_EXERCISE TASK_.
What lines of the data hold the string "Euler"? Pull each one out.

_EXCERPTED RECORDS_.
--- begin ---

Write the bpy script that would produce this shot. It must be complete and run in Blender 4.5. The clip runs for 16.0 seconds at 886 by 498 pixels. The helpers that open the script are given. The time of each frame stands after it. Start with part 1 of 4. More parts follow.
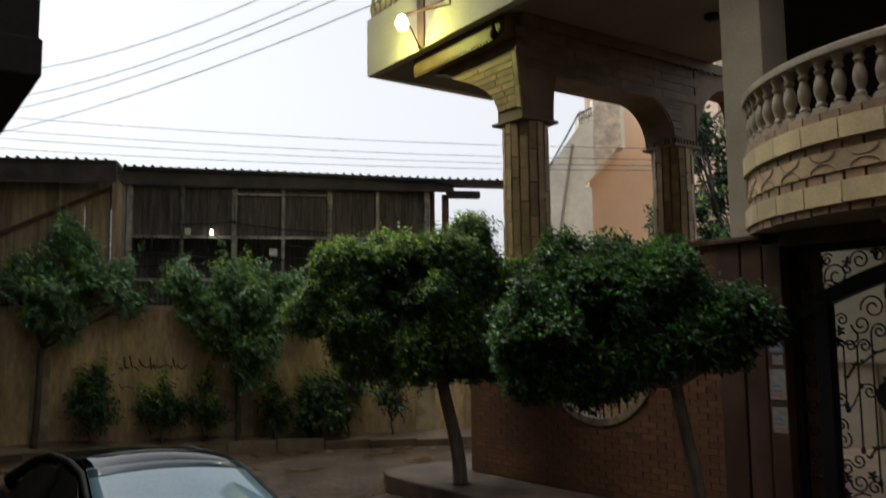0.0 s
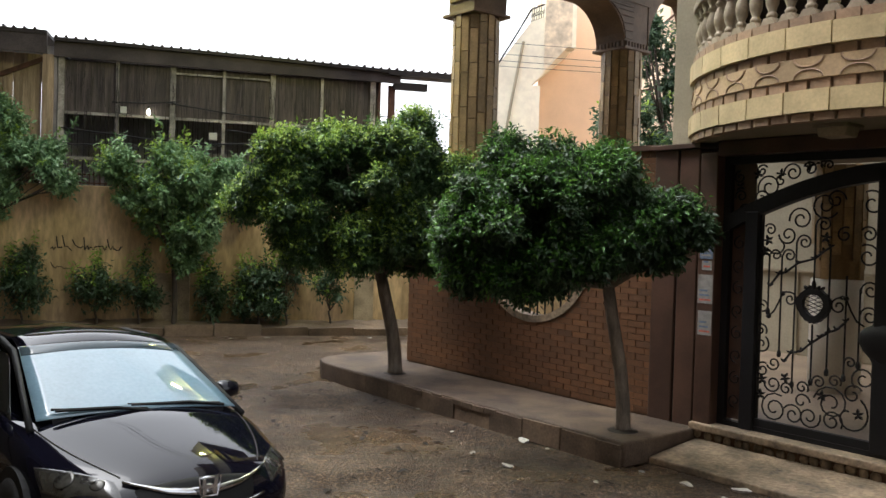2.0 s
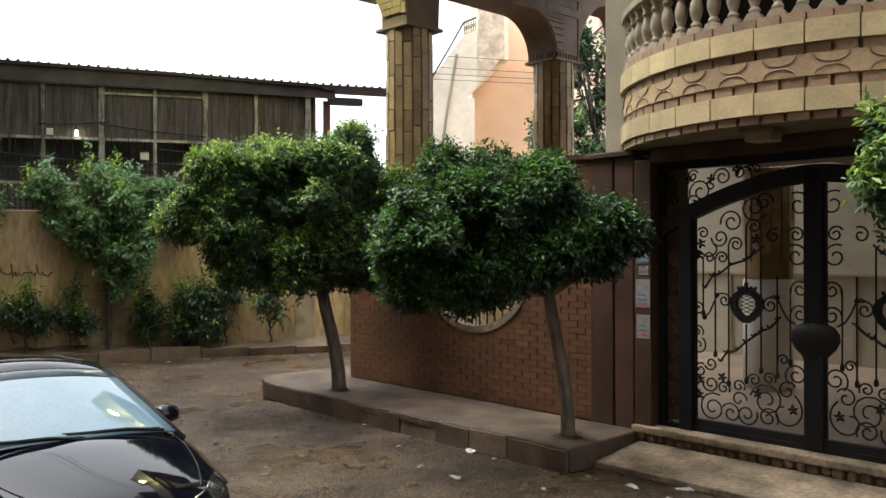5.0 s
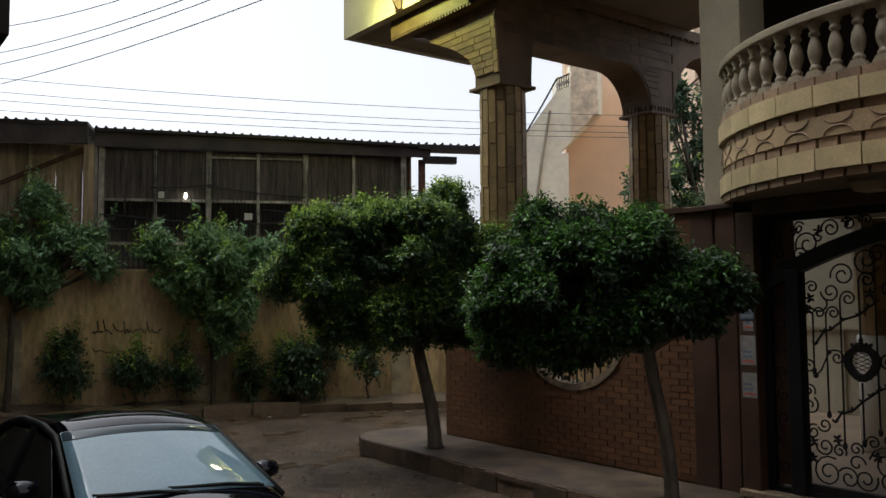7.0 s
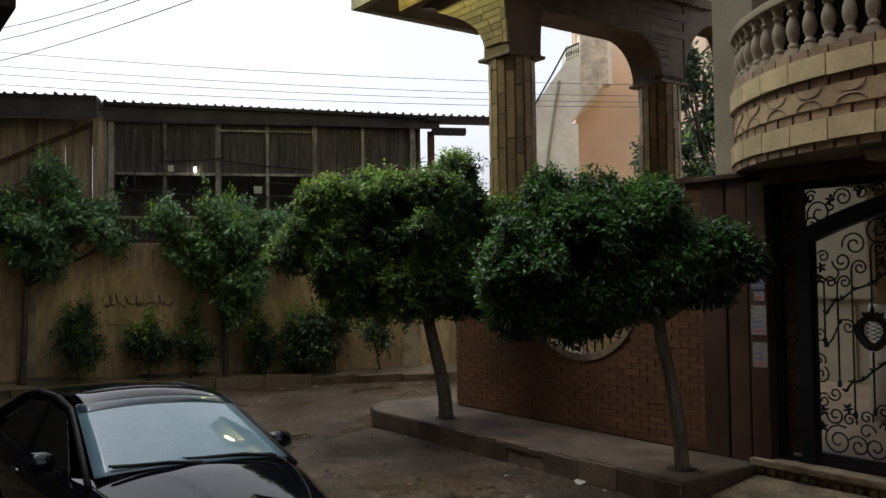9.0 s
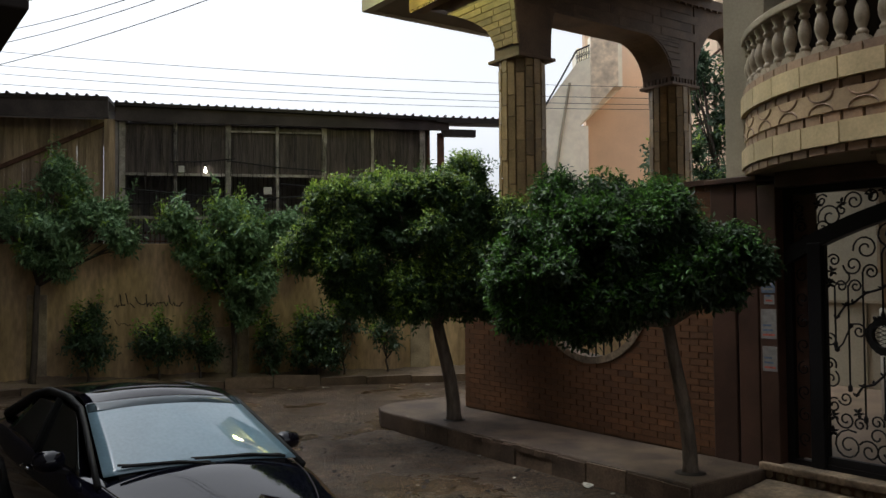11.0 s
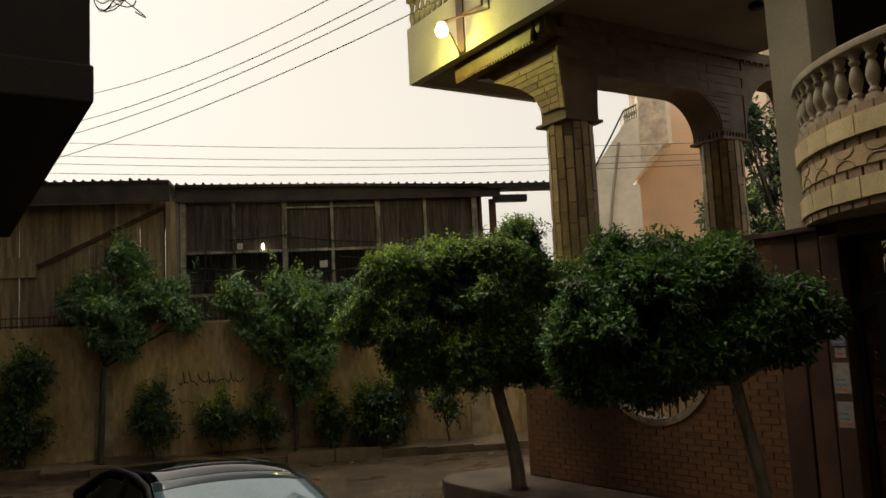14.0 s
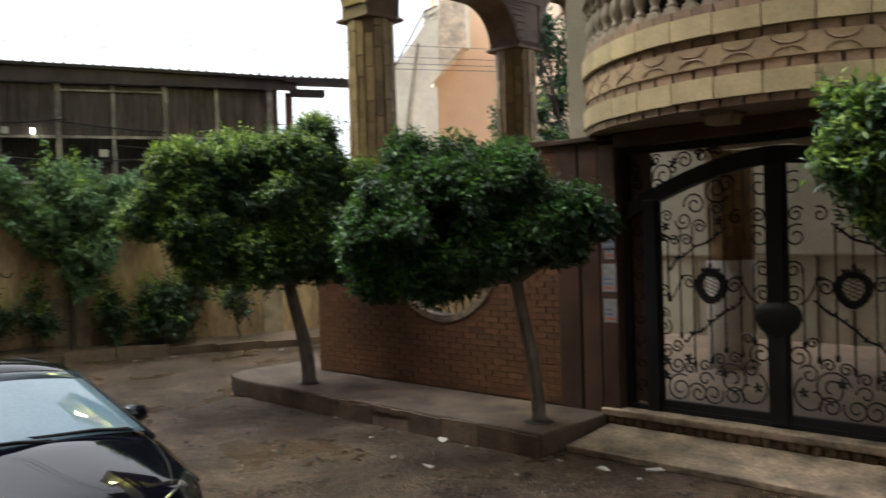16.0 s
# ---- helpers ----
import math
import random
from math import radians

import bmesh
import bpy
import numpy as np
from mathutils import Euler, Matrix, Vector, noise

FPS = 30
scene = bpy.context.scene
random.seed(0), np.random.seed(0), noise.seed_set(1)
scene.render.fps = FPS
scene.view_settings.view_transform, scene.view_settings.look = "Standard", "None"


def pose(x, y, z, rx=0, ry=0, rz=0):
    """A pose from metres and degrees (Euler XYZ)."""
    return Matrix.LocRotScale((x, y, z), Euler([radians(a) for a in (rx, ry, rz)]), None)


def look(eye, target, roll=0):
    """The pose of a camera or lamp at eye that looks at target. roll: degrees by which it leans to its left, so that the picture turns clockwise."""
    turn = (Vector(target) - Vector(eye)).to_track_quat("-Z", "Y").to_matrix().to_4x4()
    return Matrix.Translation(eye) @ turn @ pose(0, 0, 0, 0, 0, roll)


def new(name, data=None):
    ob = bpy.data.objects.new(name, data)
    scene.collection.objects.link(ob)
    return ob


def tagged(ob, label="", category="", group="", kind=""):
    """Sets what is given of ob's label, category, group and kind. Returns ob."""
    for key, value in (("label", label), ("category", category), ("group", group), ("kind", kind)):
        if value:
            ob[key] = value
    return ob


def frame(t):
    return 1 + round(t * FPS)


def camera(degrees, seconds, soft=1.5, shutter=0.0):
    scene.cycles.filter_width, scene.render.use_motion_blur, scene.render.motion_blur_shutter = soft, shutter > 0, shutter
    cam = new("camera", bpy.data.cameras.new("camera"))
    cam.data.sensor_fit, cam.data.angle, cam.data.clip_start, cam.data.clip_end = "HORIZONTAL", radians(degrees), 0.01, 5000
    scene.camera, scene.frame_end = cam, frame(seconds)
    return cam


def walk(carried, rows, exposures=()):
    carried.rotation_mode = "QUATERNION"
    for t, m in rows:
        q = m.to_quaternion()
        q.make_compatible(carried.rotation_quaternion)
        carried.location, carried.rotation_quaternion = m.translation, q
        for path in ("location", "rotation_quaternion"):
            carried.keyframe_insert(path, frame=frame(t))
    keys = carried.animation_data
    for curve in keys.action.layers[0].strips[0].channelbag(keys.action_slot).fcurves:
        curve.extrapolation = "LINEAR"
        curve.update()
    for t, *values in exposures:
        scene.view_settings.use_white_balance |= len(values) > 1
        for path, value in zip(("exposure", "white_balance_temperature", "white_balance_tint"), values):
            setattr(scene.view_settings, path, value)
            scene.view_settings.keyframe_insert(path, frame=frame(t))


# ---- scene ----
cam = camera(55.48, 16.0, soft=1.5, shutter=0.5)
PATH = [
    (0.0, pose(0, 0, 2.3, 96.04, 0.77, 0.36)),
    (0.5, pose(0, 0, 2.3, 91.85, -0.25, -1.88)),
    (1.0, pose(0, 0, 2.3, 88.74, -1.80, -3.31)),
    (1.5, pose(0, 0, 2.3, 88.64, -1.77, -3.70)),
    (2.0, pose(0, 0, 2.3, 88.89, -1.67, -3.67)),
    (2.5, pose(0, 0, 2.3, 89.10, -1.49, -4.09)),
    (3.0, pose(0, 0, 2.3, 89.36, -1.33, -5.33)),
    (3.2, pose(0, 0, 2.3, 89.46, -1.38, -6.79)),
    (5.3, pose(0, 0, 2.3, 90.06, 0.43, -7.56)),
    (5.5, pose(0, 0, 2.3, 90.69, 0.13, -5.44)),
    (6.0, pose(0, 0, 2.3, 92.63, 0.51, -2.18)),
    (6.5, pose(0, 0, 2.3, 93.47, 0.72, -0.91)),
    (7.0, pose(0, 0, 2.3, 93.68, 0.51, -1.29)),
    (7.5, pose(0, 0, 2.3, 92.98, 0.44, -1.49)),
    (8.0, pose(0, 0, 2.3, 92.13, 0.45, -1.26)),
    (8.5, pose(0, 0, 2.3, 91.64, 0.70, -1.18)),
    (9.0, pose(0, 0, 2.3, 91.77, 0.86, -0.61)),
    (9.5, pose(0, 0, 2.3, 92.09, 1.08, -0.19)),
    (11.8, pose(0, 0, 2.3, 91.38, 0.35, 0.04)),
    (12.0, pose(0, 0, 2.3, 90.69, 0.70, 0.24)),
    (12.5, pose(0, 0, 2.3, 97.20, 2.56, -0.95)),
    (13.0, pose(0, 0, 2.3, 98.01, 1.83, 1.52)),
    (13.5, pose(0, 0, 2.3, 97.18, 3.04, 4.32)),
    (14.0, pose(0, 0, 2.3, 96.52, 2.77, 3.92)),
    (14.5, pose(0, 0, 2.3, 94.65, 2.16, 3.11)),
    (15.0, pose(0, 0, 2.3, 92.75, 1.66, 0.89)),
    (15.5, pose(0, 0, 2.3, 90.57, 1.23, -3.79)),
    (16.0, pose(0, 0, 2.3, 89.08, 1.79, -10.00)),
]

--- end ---
--- begin ---

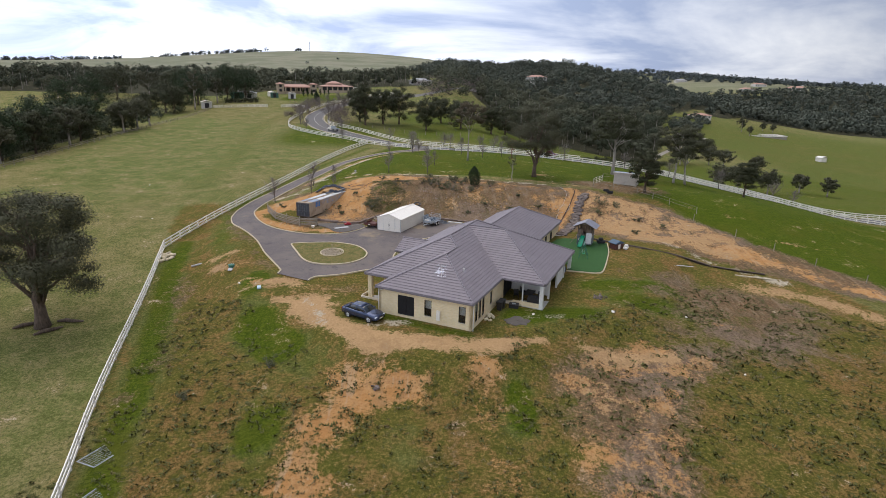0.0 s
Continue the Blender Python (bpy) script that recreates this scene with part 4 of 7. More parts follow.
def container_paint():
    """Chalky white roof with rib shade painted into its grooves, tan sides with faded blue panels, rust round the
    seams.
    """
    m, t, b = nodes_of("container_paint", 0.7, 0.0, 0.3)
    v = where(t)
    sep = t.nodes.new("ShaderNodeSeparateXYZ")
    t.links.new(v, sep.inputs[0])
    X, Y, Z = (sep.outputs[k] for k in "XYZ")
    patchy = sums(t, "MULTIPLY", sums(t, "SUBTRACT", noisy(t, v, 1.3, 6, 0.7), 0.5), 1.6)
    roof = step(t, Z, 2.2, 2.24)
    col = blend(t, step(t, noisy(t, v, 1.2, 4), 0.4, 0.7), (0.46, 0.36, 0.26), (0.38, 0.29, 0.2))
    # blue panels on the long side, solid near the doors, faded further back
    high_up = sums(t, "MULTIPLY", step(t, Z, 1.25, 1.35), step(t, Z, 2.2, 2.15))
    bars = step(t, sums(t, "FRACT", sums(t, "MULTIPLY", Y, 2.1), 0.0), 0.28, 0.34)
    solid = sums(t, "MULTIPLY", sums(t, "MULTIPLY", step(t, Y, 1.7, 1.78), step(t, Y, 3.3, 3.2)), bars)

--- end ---
--- begin ---

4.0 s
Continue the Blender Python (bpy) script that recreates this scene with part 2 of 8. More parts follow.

--- end ---

_RESULT FOR THIS EXERCISE_.
from mathutils import Euler, Matrix, Vector, noise
    """A pose from metres and degrees (Euler XYZ)."""
    return Matrix.LocRotScale((x, y, z), Euler([radians(a) for a in (rx, ry, rz)]), None)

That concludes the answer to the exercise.